## Begin DATASET CONTENT
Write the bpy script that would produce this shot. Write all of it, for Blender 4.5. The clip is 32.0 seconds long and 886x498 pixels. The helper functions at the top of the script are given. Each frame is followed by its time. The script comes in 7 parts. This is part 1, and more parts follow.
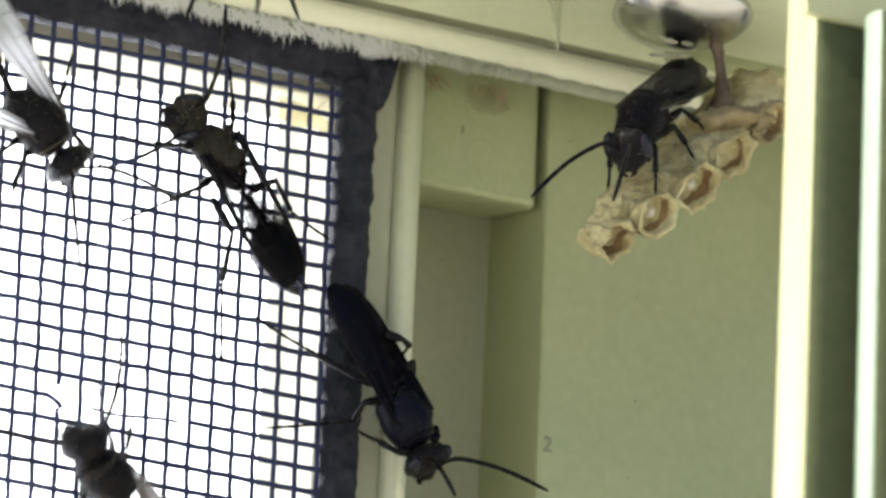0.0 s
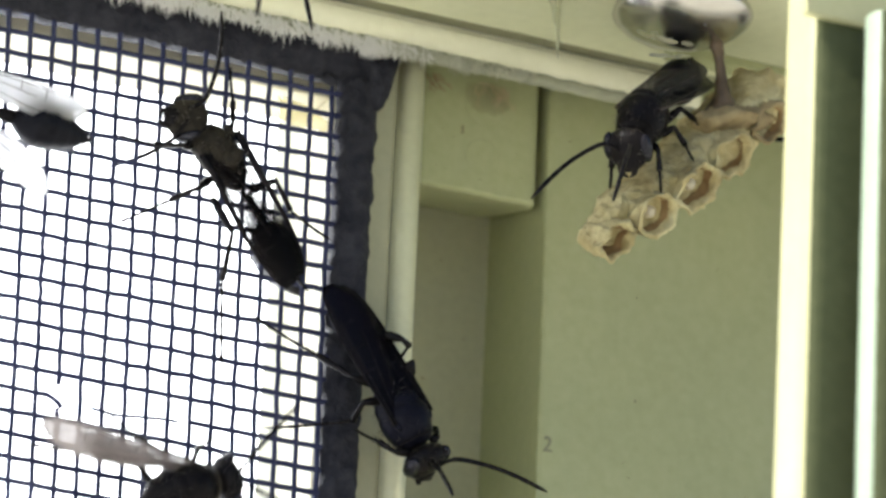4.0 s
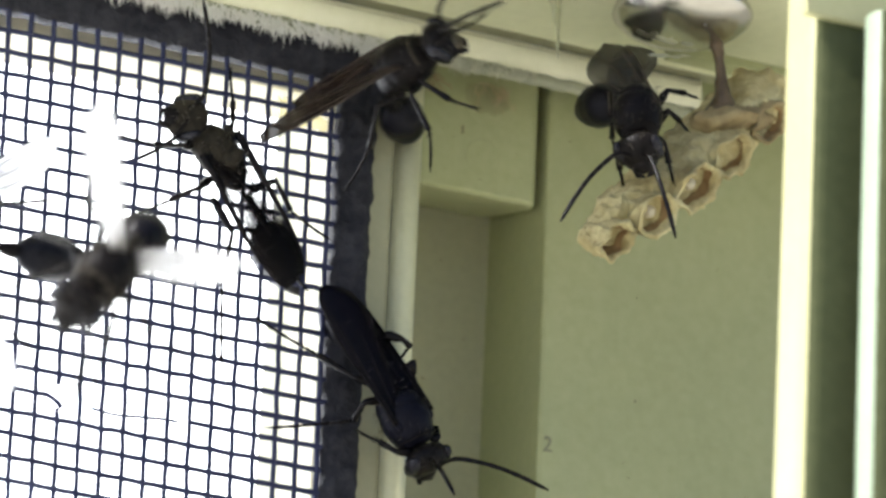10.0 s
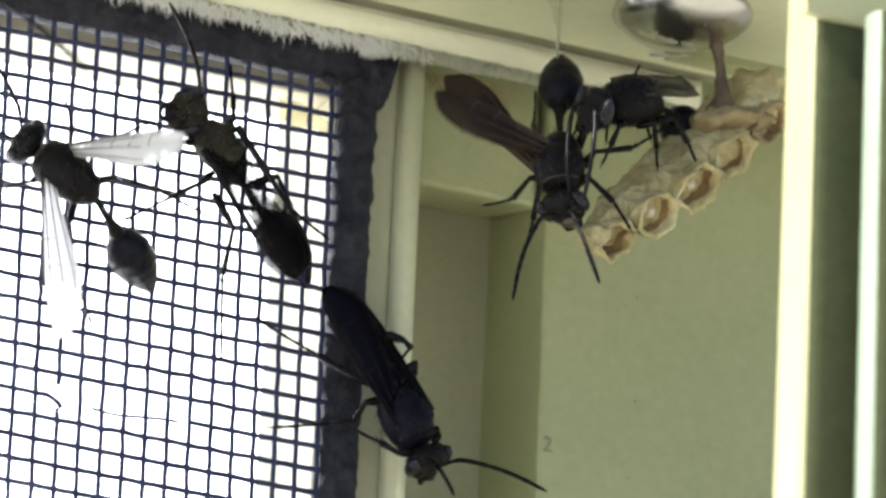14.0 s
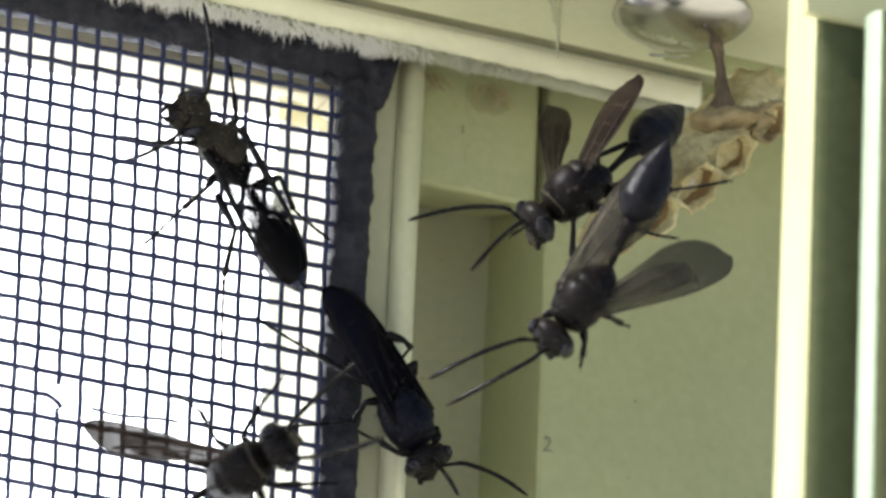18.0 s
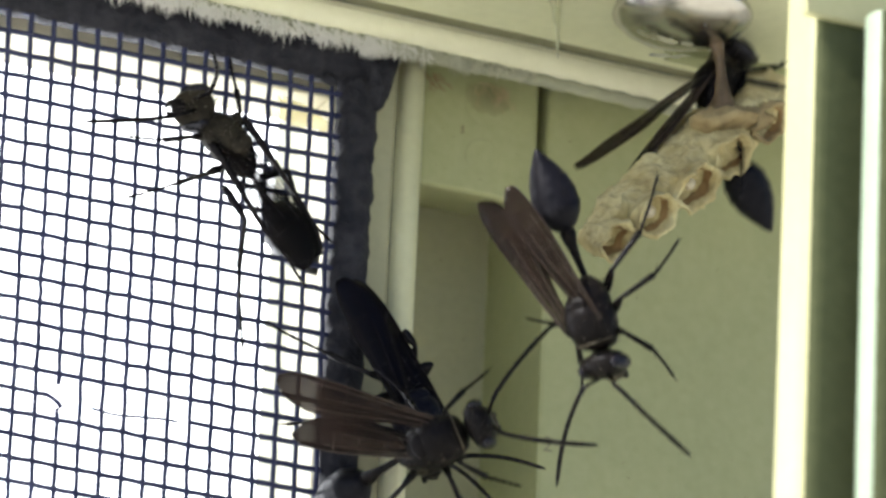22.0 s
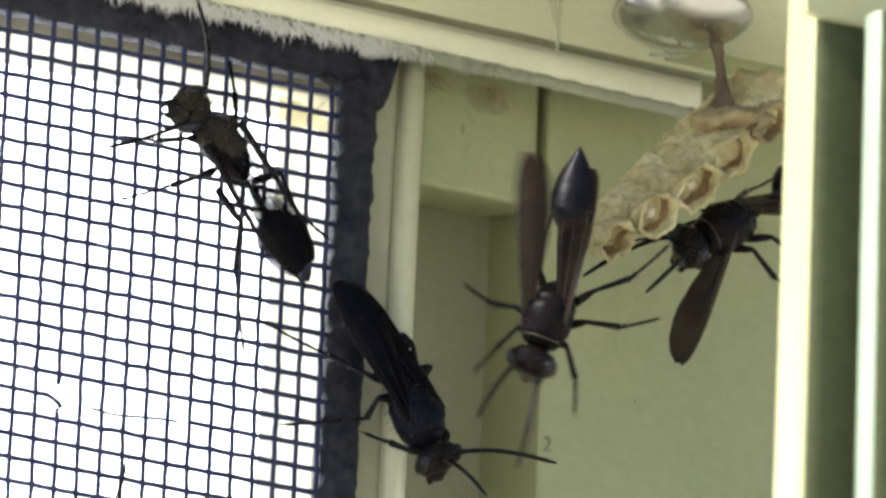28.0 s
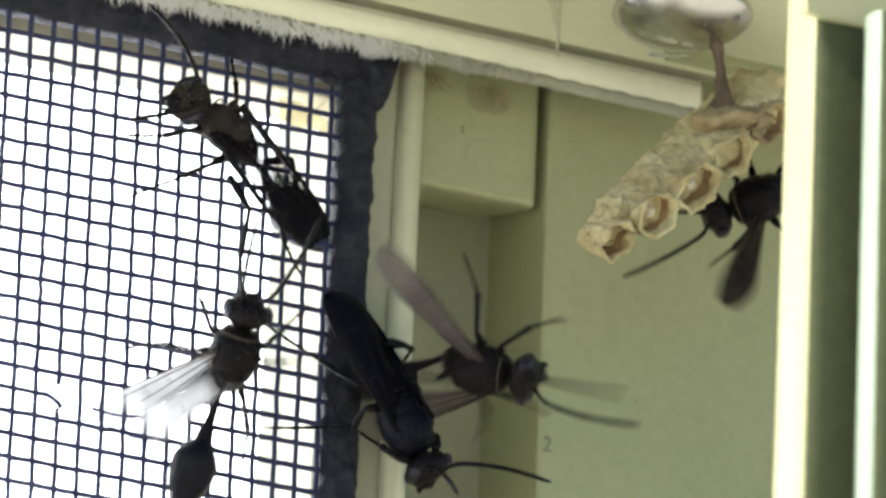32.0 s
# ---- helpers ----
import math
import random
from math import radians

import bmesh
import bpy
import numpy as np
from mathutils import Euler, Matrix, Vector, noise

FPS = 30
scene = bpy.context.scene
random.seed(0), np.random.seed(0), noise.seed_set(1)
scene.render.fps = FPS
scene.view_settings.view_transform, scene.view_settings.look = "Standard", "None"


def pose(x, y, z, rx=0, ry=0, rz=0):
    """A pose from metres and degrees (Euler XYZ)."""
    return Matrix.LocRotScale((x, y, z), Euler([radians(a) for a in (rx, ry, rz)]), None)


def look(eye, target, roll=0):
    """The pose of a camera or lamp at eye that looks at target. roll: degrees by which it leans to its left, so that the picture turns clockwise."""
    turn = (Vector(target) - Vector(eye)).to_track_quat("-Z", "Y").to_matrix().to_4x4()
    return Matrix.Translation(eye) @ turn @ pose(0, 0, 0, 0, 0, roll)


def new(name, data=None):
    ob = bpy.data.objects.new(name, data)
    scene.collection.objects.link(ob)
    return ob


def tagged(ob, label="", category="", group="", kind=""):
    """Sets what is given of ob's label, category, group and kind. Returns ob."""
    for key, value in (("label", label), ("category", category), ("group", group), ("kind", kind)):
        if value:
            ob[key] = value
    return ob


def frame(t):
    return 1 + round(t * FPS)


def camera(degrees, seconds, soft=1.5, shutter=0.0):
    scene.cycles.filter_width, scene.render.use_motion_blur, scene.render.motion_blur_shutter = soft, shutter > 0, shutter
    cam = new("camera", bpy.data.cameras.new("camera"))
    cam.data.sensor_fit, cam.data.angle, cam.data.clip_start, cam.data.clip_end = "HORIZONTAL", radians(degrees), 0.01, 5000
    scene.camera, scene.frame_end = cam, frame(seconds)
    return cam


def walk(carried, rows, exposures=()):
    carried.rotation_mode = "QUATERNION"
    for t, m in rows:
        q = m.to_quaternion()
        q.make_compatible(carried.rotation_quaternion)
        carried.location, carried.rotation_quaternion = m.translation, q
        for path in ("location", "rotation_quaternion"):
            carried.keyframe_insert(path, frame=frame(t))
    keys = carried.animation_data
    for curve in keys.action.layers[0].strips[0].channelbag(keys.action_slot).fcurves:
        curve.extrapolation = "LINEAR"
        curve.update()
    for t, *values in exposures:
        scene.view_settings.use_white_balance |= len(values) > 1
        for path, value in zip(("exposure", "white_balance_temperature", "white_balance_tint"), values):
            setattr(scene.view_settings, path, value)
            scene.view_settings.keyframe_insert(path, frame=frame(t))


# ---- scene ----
MM = 0.001
Z0 = 1.5                       # the corner of the window frame hangs at 1.5 m

# ---- camera ----
cam = camera(14.0, 32.0, soft=2.9, shutter=0.9)
EYE = Vector((-0.07276, -0.20413, 1.42515))
cam.data.dof.use_dof, cam.data.dof.focus_distance, cam.data.dof.aperture_fstop = True, 0.229, 50.0
VIEW = look(EYE, EYE + Vector((0.03869, 0.08609, 0.03305)), 2.6)
walk(cam, [(0.0, VIEW), (32.0, VIEW)], exposures=[(0.0, 0.65), (32.0, 0.65)])

# ---- world, sun, sky behind the screen ----
world = bpy.data.worlds.new("sky")
scene.world = world
world.use_nodes = True
sky = world.node_tree.nodes.new("ShaderNodeTexSky")
sky.sky_type, sky.sun_disc = "NISHITA", False
sky.sun_elevation, sky.sun_rotation = radians(43), radians(263)
world.node_tree.links.new(sky.outputs[0], world.node_tree.nodes["Background"].inputs[0])
world.node_tree.nodes["Background"].inputs[1].default_value = 0.09
sun_data = bpy.data.lights.new("sun", "SUN")
sun_data.energy, sun_data.angle, sun_data.color = 5.0, radians(2), (1.0, 0.95, 0.81)
sun = new("sun", sun_data)
sun.matrix_world = look((-1.2, -0.14, 2.65), (0.02, 0.0, 1.5))


# ---- materials ----
def links(mat):
    return mat.node_tree.nodes, mat.node_tree.links


def material(name, low, high, rough=0.5, grain=900.0, stain=90.0, bump=0.2, metal=0.0, spec=0.5, depth=0.0002, trans=0.0):
    """Two scales of noise mix low and high; the fine one gives the relief too."""
    mat = bpy.data.materials.new(name)
    mat.use_nodes = True
    nodes, link = links(mat)
    bsdf = nodes["Principled BSDF"]
    place = nodes.new("ShaderNodeTexCoord")
    fine, wide = nodes.new("ShaderNodeTexNoise"), nodes.new("ShaderNodeTexNoise")
    fine.inputs["Scale"].default_value, fine.inputs["Detail"].default_value = grain, 6
    wide.inputs["Scale"].default_value, wide.inputs["Detail"].default_value = stain, 4
    for n in (fine, wide):
        link.new(place.outputs["Object"], n.inputs["Vector"])
    add = nodes.new("ShaderNodeMath")
    add.operation = "MULTIPLY_ADD"
    add.inputs[1].default_value = 0.45
    half = nodes.new("ShaderNodeMath")
    half.operation = "MULTIPLY"
    half.inputs[1].default_value = 0.55
    link.new(wide.outputs[0], half.inputs[0])
    link.new(fine.outputs[0], add.inputs[0])
    link.new(half.outputs[0], add.inputs[2])
    ramp = nodes.new("ShaderNodeValToRGB")
    ramp.color_ramp.elements[0].position, ramp.color_ramp.elements[1].position = 0.32, 0.68
    ramp.color_ramp.elements[0].color, ramp.color_ramp.elements[1].color = (*low, 1), (*high, 1)
    link.new(add.outputs[0], ramp.inputs[0])
    link.new(ramp.outputs[0], bsdf.inputs["Base Color"])
    relief = nodes.new("ShaderNodeBump")
    relief.inputs["Strength"].default_value, relief.inputs["Distance"].default_value = bump, depth
    link.new(fine.outputs[0], relief.inputs["Height"])
    link.new(relief.outputs[0], bsdf.inputs["Normal"])
    var = nodes.new("ShaderNodeMapRange")
    var.inputs["To Min"].default_value, var.inputs["To Max"].default_value = max(0.02, rough - 0.12), min(1, rough + 0.12)
    link.new(add.outputs[0], var.inputs["Value"])
    link.new(var.outputs[0], bsdf.inputs["Roughness"])
    bsdf.inputs["Metallic"].default_value = metal
    bsdf.inputs["Specular IOR Level"].default_value = spec
    if trans:
        out, mix, glow = nodes["Material Output"], nodes.new("ShaderNodeMixShader"), nodes.new("ShaderNodeBsdfTranslucent")
        link.new(ramp.outputs[0], glow.inputs["Color"])
        mix.inputs[0].default_value = trans
        link.new(bsdf.outputs[0], mix.inputs[1])
        link.new(glow.outputs[0], mix.inputs[2])
        link.new(mix.outputs[0], out.inputs["Surface"])
    return mat


def clear(name, low, high, through_part, rough=0.25, along=None, trans=0.55):
    """A thin membrane: part of the light goes straight through, part is scattered through it; along: pigment deepens down the length."""
    mat = material(name, low, high, rough, grain=700, stain=160, bump=0.3, trans=trans, spec=0.14)
    nodes, link = links(mat)
    out = nodes["Material Output"]
    last = out.inputs["Surface"].links[0].from_socket
    mix, gap = nodes.new("ShaderNodeMixShader"), nodes.new("ShaderNodeBsdfTransparent")
    mix.inputs[0].default_value = 1 - through_part
    if along:
        place, cut, span = nodes.new("ShaderNodeTexCoord"), nodes.new("ShaderNodeSeparateXYZ"), nodes.new("ShaderNodeMapRange")
        link.new(place.outputs["Object"], cut.inputs[0])
        link.new(cut.outputs[0], span.inputs["Value"])
        for key, v in zip(("From Min", "From Max", "To Min", "To Max"), along):
            span.inputs[key].default_value = v
        link.new(span.outputs[0], mix.inputs[0])
    link.new(gap.outputs[0], mix.inputs[1])
    link.new(last, mix.inputs[2])
    link.new(mix.outputs[0], out.inputs["Surface"])
    return mat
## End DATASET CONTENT
* **REQUEST**:
Restate each line from the start of the listing through the line bearing "import random" word for word. Drop the pictures.

* **FINISHED EXERCISE**:
Write the bpy script that would produce this shot. Write all of it, for Blender 4.5. The clip is 32.0 seconds long and 886x498 pixels. The helper functions at the top of the script are given. Each frame is followed by its time. The script comes in 7 parts. This is part 1, and more parts follow.
0.0 s
4.0 s
10.0 s
14.0 s
18.0 s
22.0 s
28.0 s
32.0 s
# ---- helpers ----
import math
import random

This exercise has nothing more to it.